Puede ser el título de una película, y también el nombre de una tragedia. O quizá cómo se va a recordar lo que ha pasado tantas veces en el barrio costero de San Andrés, en Santa Cruz de Tenerife, donde la sal marina ha decantado debajo de las almohadas de los vecinos, a pocos kilómetros de los centros públicos de decisión; donde sí se dormía sin sal que picara en la espalda y donde se tiene que decidir de una maldita vez [ya se ha hecho] si se pone o no una barrera que haga añicos las olas antes de que las olas hagan añicos el barrio, o lo que va quedando de él tras el embate marino, que ya dura, con su forma tan peculiar de ser y de manifestarse, hasta cuarenta años, justo lo que juran y perjuran los mismos residentes y sus refrescadas memorias.
La escena con las olas enfurecidas que se subían hasta por las paredes y se levantaban como grandes osos amenazando el barrio era para echarse a correr ladera arriba, y también para empezar a tocar sin descanso en más de una puerta con cartel, nombre y escudo de institución pública.
Como recuerda el dicho, tendrá que ocurrir una desgracia (que en este núcleo urbano, por cierto, ya se ha dado) para que el marisco, como ocurre en la playa y en el risco bañado por el mar, deje al fin de recogerse en baldosas de la avenida principal, la que pasa por delante mismo camino de Las Teresitas.

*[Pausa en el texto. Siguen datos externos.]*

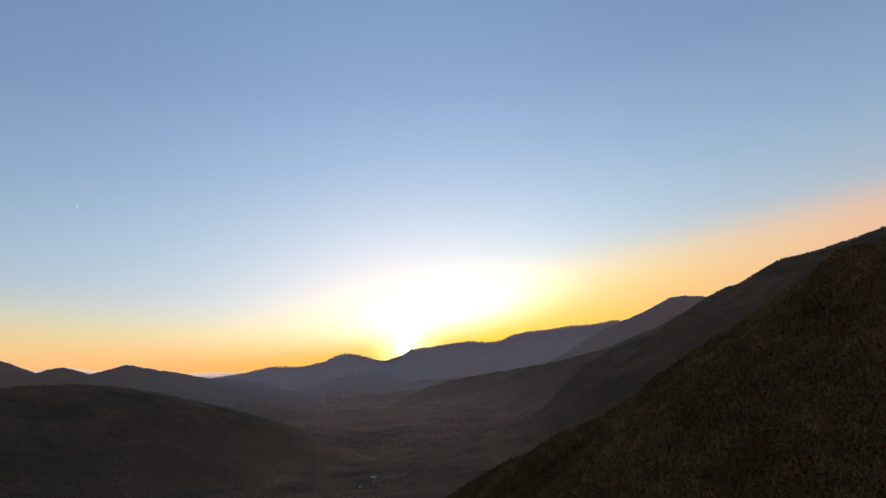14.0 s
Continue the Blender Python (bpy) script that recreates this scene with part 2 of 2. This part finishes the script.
CRESTS["knob"] = (0.60, 0, [(828, 3041, 205), (956, 3002, 274), (1049, 2970, 303), (1138, 2936, 336), (1185, 2917, 354), (1244, 2892, 384), (1287, 2873, 385),
        (1371, 2832, 373), (1489, 2771, 337), (1650, 2676, 276)])
CRESTS["centre_far"] = (0.60, 6, [(-1331, 4524, 199), (-1190, 4563, 212), (-1045, 4598, 222), (-897, 4630, 247), (-667, 4668, 227), (-510, 4688, 252), (-431, 4696, 285),
        (-371, 4701, 294), (-311, 4705, 280), (-232, 4709, 254), (-132, 4713, 218), (8, 4715, 165)])
CRESTS["right_far"] = (0.60, 6, [(-259, 4730, 162), (-157, 4734, 194), (-129, 4735, 203), (-63, 4736, 226), (8, 4737, 242), (30, 4737, 249), (70, 4736, 252), (84, 4736, 285), (210, 4732, 284),
        (353, 4723, 295), (515, 4708, 301), (635, 4693, 280), (735, 4678, 284), (836, 4661, 320), (935, 4642, 332), (1051, 4617, 331),
        (1224, 4574, 343), (1390, 4526, 339), (1511, 4465, 351), (1608, 4410, 330)])


def dense(points, step):
    """The crest line with a point every few metres."""
    p = np.array(points, float)
    run = np.concatenate([[0], np.cumsum(np.hypot(*np.diff(p[:, :2], axis=0).T))])
    s = np.arange(0, run[-1], step)
    return np.stack([np.interp(s, run, p[:, k]) for k in range(3)], 1)


STEP = {"near_spur": 4, "right_mid": 11, "left_near": 11}
LINES = {name: (steep, trees, dense(points, STEP.get(name, 22))) for name, (steep, trees, points) in CRESTS.items()}


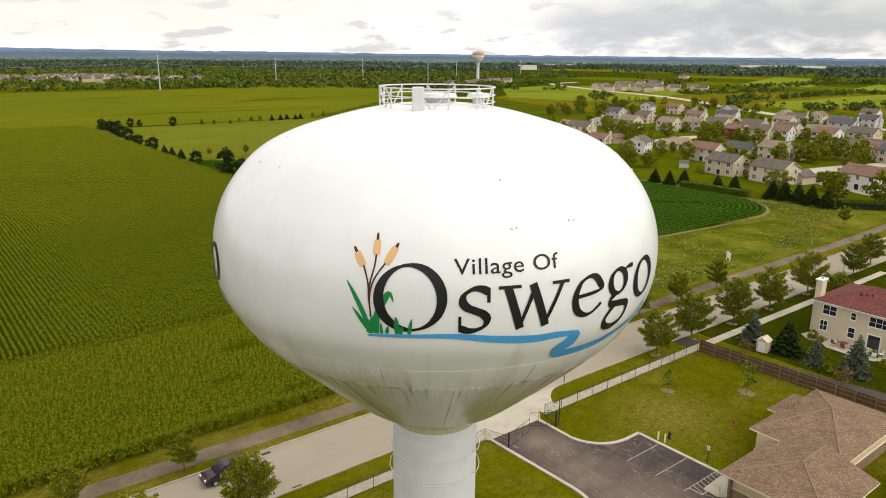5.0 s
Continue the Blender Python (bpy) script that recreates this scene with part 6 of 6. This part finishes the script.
tw = thing("water_tower", "distant white and rust water tower", "water tower", pose(676, 772, 0))
RUST = plain("pale rust paint", (0.42, 0.24, 0.17), 0.6, 0, 0.1)
part("stem", Shape().lathe([(3.6, 0), (2.2, 5), (2.0, 26), (3.0, 30)], 20), WHITE, tw)
part("tank", Shape().lathe([(2.8, 29), (6.5, 34), (8.3, 37.5), (8.3, 40)], 28), WHITE, tw)
part("cap", Shape().lathe([(8.4, 40), (8.5, 42), (7.2, 44.0), (3, 45.4), (0.5, 45.8)], 28), RUST, tw)
for i, (x, y, w) in enumerate(((1900, 1750, 120), (2300, 2000, 60), (2550, 1350, 160), (2700, 1250, 90), (1500, 1500, 50))):
    b = thing("warehouse", "long white warehouse far away", "building", pose(x, y, 0, 0, 0, -35))
    part("wall", Shape().box(-w / 2, -18, 0, w / 2, 18, 11), SIDINGS[1], b)
    part("roof", Shape().box(-w / 2 - 0.5, -18.5, 11, w / 2 + 0.5, 18.5, 12), PLASTIC, b)


def ridge(dist, lo, hi, seed, mat, label):
    s = Shape()
    prev = None
    for i in range(181):
        side = -45 + 90 * i / 180
        x, y = polar(dist, side)
        left = min(1.0, max(0.0, (8 - side) / 45))
        h = lo + (hi - lo) * left * (0.75 + 0.25 * noise.noise(Vector((side * 0.12, seed, 0)))) + 5 * noise.fractal(Vector((side * 0.9, seed, 4.0)), 0.8, 2.0, 4)
        if prev:
            s.face((prev[0], prev[1], -2), (x, y, -2), (x, y, h), (prev[0], prev[1], prev[2]))
        prev = (x, y, h)
    tagged(part("backdrop", s, mat), label, "hills", kind="structure")


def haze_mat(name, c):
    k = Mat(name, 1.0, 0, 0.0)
    # air haze is put into the blue tone, which glows by itself
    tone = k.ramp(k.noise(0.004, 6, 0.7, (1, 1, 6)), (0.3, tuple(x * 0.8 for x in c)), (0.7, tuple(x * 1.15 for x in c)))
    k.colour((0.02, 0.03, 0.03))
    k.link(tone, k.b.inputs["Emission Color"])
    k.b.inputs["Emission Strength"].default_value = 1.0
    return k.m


ridge(4800, 38, 60, 3.0, haze_mat("hazed distant hills", (0.165, 0.225, 0.335)), "low wooded hills in painted blue haze on the horizon")
ridge(4650, 27, 40, 9.0, haze_mat("hazed distant woods", (0.110, 0.155, 0.215)), "woods in painted blue haze below the horizon")

# the patterns from which copies were taken are not part of the place
for kind in STREET_TREES + GARDEN_TREE + [SAPLING, SPARSE, RUSSET, SPRUCE, FIR, BUSH, FIELD_TREE]:
    for o in (*kind.children_recursive, kind):
        bpy.data.objects.remove(o)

O quizá alguno piense que tras lo ocurrido ahora se pueda ofrecer, ¡qué bien!, un producto o servicio singularizados dentro de un paquete turístico más amplio que tenga como atractivo la escena de ver bailando las olas delante de tu salpicada cara o de ver el nerviosismo de habitantes de un lugar al que el mar amenaza y amenaza mientras las autoridades públicas son incapaces de ponerlo en su sitio. Y además cuarenta años ya han tenido para hacerlo.
Lo de San Andrés es una vergüenza; es un horror que hoy en día las olas entrando en el barrio signifiquen puro revival, que los gestores públicos no hayan matado esta posibilidad con una inversión de todos que tarda tanto como el tiempo que ha transcurrido desde el primer percance hasta hoy, y que, pese a promesas, mentiras y otros manejos, en San Andrés, en determinadas épocas del año, el cangrejo, el burgado y la lapa se coloquen encima mismo de la sartén del vecino, en plena cocina, para servir de fresco entrante sabiendo que el que toca en la puerta no es el hijo ni el yerno ni el invitado, sino que el que toca en la puerta es el mismo mar que se siente molesto por la pérdida del cangrejo, el burgado y la lapa que antes habían salido volando.
Marisco, sí, claro; pero, por favor, ilustrísimos y excelentísimos, que se pueda coger en la piedra de la barrera que ahora no está, pura denominación de origen. ¿A qué esperan para acabar con plato de tan mal gusto?